Text-Guided Image Invariant Feature Learning for Robust Image Watermarking
Muhammad Ahtesham, Xin Zhong
TL;DR
The paper tackles robust image watermarking under transformations by learning invariant features guided by text semantics. It introduces a text-guided invariant feature learning framework that leverages CLIP's image/text encoders and a 4096-d projector, optimized with a contrastive loss plus a decorrelation term, enforcing the objective $L_{total} = L_{pos} + L_{neg} + \lambda_{decorr} L_{decorr}$. Evaluations on Flickr8k, Flickr30k, OxfordPet, and STL10 show higher cosine similarity between original and distorted features and improved watermark extraction accuracy compared with SSL-based methods like SimCLR, BYOL, and DINO. The results indicate that grounding image representations in textual semantics yields robust watermarking suitable for real-world digital rights management and content authentication.
Abstract
Ensuring robustness in image watermarking is crucial for and maintaining content integrity under diverse transformations.

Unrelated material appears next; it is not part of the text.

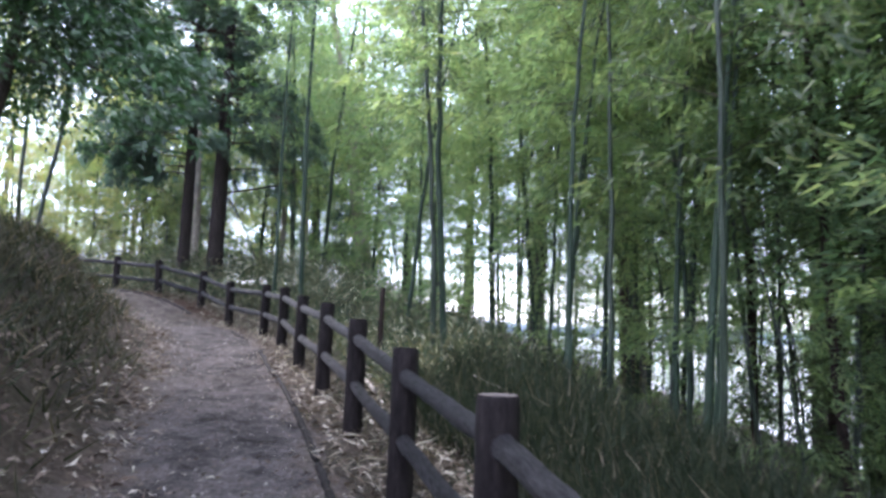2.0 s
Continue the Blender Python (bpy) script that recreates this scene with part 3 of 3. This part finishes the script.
M_BLUE_LEAF = leaf_mat("blue_green_needles", [(0, (0.03, 0.07, 0.05)), (0.6, (0.06, 0.12, 0.08)), (1, (0.11, 0.17, 0.1))], 0.45)
edge_tree = stand(tree("evergreen_tree", 11, 0.12, 27, label="blue-green evergreen at the edge of the grove", bark=M_PINE, leaf_material=M_BLUE_LEAF, first=0.14, limb=1.9, leaves=11000, leaf_len=0.2, category="tree", droop=0.15), -24.8, 29.6, 0, 1.35)
spread_copy(edge_tree, -27.5, 34.0, 130, 1.45)
spread_copy(edge_tree, -30.5, 23.2, 230, 0.6)
spread_copy(edge_tree, -26.0, 22.6, 50, 0.45)
for x, y, turn, size in ((-9.3, 37.0, 20, 0.95), (-11.8, 38.0, 140, 1.0), (-7.0, 37.6, 260, 0.9), (-12.6, 31.6, 200, 0.65)):
    spread_copy(edge_tree, x, y, turn, size)

# ---- bamboo stems that stand out ----
G, GR, DK = M_CULM, M_CULM_GREY, M_CULM_DARK
LB = "tall green bamboo with leafy branches high up"
kinds = [
    bamboo(13, 0.055, 0.10, 101, 0.30, 4300, 0.21, G, M_BAMBOO_LEAF, LB),
    bamboo(12, 0.045, 0.16, 102, 0.30, 4000, 0.21, G, M_BAMBOO_LEAF, "greyish bamboo bending over at the top"),
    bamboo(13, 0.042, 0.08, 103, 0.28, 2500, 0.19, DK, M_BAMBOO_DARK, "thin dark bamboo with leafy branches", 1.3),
    bamboo(12, 0.05, 0.14, 104, 0.14, 4400, 0.21, G, M_BAMBOO_YELLOW, "bamboo with yellowing leaves behind the bend"),
    bamboo(9, 0.03, 0.2, 105, 0.08, 4200, 0.2, GR, M_BAMBOO_YELLOW, "slender bamboo with yellow-green leaves"),
    bamboo(14, 0.064, 0.06, 106, 0.42, 3200, 0.19, G, M_BAMBOO_LEAF, "thick smooth green bamboo beside the fence"),
    bamboo(7, 0.025, 0.25, 107, 0.10, 3600, 0.19, DK, M_BAMBOO_LEAF, "young arching bamboo, leafy almost to the ground"),
    bamboo(16, 0.045, 0.03, 108, 0.72, 420, 0.22, DK, M_BAMBOO_LEAF, "tall bare bamboo pole rising against the sky"),
    bamboo(4.5, 0.02, 0.2, 109, 0.03, 4600, 0.2, DK, M_BAMBOO_DARK, "low bushy bamboo clump, dense green in a shaded tone", 1.5),
    bamboo(13, 0.05, 0.12, 110, 0.42, 5400, 0.18, G, M_BAMBOO_LEAF, "greenish grey bamboo on the slope below the fence", 1.6),
    bamboo(9, 0.03, 0.22, 111, 0.22, 4800, 0.17, DK, M_BAMBOO_LEAF, "thin arching bamboo with fine leaves on the slope", 1.6),
]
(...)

Recent self-supervised learning (SSL) approaches, such as DINO, have been leveraged for watermarking but primarily focus on general feature representation rather than explicitly learning invariant features. In this work, we propose a novel text-guided invariant feature learning framework for robust image watermarking. Our approach leverages CLIP's multimodal capabilities, using text embeddings as stable semantic anchors to enforce feature invariance under distortions. We evaluate the proposed method across multiple datasets, demonstrating superior robustness against various image transformations. Compared to state-of-the-art SSL methods, our model achieves higher cosine similarity in feature consistency tests and outperforms existing watermarking schemes in extraction accuracy under severe distortions. These results highlight the efficacy of our method in learning invariant representations tailored for robust deep learning-based watermarking.